I'm trying understand the proof of the Arzela Ascoli theorem by this lecture notes, but I'm confuse about the step II of the proof, because the author said that this is a standard argument, but the diagonal argument that I know is the Cantor's diagonal argument, which is used in this lecture notes in order to prove that $(0,1)$ is uncountable and this is an argument by contradiction while the diagonal argument of the proof of the Arzela Ascoli theorem is a direct argument.
My doubt is in what sense the argument of the step II is a 'standard diagonal argument'? Is this argument in the sense that the diagonal is used in order to construct an element which has the desired property? It seems make sense to me because the diagonal in the proof that $(0,1)$ is uncountable is used to construct an element (a number) in $(0,1)$ which has the property that this number is not on the list of the numbers in $(0,1)$ while the diagonal used on step II of the proof of the Arzela Ascoli theorem is used to construct an element (a sequence) which has the property that converges pointwise to the dense subset $S$ constructed on step I of the proof.

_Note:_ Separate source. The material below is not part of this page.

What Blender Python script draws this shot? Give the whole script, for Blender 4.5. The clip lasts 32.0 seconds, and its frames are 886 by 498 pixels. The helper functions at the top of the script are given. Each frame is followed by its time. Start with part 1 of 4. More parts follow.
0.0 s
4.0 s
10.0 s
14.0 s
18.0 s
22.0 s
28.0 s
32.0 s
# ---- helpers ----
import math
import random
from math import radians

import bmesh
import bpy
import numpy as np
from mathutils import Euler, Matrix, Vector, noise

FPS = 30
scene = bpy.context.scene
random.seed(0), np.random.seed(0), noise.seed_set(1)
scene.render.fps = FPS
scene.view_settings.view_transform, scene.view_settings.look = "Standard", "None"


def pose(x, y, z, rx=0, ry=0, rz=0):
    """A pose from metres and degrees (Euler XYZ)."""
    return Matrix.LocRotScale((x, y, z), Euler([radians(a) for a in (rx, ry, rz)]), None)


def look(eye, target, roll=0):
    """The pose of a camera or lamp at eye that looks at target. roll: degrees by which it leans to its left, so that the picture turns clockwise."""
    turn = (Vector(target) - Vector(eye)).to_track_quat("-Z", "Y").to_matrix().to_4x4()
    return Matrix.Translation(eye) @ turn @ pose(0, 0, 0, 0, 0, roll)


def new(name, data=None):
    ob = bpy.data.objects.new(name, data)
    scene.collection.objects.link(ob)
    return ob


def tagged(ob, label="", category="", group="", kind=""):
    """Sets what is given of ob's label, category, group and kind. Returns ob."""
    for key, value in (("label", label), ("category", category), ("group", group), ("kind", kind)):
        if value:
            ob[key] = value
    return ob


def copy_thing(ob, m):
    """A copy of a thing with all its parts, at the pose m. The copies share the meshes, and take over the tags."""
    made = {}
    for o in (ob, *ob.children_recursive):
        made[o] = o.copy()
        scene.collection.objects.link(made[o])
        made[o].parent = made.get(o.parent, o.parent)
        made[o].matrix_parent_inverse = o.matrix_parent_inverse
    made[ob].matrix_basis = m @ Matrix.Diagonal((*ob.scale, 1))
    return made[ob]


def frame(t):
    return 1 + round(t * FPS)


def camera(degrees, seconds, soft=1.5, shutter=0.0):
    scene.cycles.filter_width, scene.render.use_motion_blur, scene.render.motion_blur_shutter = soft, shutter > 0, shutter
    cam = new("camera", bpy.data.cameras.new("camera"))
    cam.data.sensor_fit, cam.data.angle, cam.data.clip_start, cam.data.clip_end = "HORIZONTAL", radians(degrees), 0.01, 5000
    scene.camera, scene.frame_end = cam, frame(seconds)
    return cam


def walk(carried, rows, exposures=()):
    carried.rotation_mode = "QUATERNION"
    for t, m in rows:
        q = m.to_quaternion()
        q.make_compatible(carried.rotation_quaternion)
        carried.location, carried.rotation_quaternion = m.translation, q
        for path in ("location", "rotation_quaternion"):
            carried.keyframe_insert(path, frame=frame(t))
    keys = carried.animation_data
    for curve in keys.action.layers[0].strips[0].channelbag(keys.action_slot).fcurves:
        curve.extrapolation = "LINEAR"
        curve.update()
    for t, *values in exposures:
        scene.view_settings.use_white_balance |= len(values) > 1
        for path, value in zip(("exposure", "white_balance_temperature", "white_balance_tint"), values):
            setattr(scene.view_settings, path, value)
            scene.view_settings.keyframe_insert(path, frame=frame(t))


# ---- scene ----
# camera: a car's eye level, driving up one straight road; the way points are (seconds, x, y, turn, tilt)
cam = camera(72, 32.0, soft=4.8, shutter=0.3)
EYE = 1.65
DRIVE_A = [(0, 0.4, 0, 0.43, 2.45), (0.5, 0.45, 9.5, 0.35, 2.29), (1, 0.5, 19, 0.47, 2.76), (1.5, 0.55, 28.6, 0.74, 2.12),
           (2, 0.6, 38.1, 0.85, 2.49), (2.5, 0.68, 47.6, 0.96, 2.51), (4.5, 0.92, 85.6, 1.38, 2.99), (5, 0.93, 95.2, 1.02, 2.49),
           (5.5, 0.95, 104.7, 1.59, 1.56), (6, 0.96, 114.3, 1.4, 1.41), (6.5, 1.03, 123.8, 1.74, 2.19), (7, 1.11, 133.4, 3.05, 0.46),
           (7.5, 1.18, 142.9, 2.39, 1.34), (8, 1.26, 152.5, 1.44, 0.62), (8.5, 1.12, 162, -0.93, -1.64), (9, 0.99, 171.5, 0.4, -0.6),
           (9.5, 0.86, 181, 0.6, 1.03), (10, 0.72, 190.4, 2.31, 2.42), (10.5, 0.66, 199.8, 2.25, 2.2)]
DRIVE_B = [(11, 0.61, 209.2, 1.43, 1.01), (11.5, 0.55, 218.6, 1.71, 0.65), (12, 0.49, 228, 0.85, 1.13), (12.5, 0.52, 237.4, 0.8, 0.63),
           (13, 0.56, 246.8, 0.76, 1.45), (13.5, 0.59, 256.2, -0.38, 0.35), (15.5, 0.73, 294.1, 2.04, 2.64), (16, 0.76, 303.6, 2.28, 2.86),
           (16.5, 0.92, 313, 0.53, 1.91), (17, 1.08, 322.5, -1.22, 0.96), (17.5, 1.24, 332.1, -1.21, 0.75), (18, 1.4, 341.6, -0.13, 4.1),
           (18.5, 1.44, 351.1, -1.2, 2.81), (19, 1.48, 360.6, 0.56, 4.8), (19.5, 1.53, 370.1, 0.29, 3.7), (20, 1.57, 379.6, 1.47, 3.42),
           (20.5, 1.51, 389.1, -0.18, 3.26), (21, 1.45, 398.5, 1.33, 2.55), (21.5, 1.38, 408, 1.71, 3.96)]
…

Other thing that I thought about the relation between the standard diagonal argument and the Cantor's diagonal argument is just because we construct a tabular form in both cases, but the connection between these two arguments is not so close to the point of being relevant as the author of the answer in this topic comments.
Thanks in advance!
$\textbf{P.S.:}$ I don't know if I'm being clear enough, but my doubt is not about the use of diagonal argument in the step II of the proof of the Arzela Ascoli theorem, but why the argument receives this name since the Cantor's diagonal argument it's an argument by contradiction and the argument in the step II of the proof is a direct argument.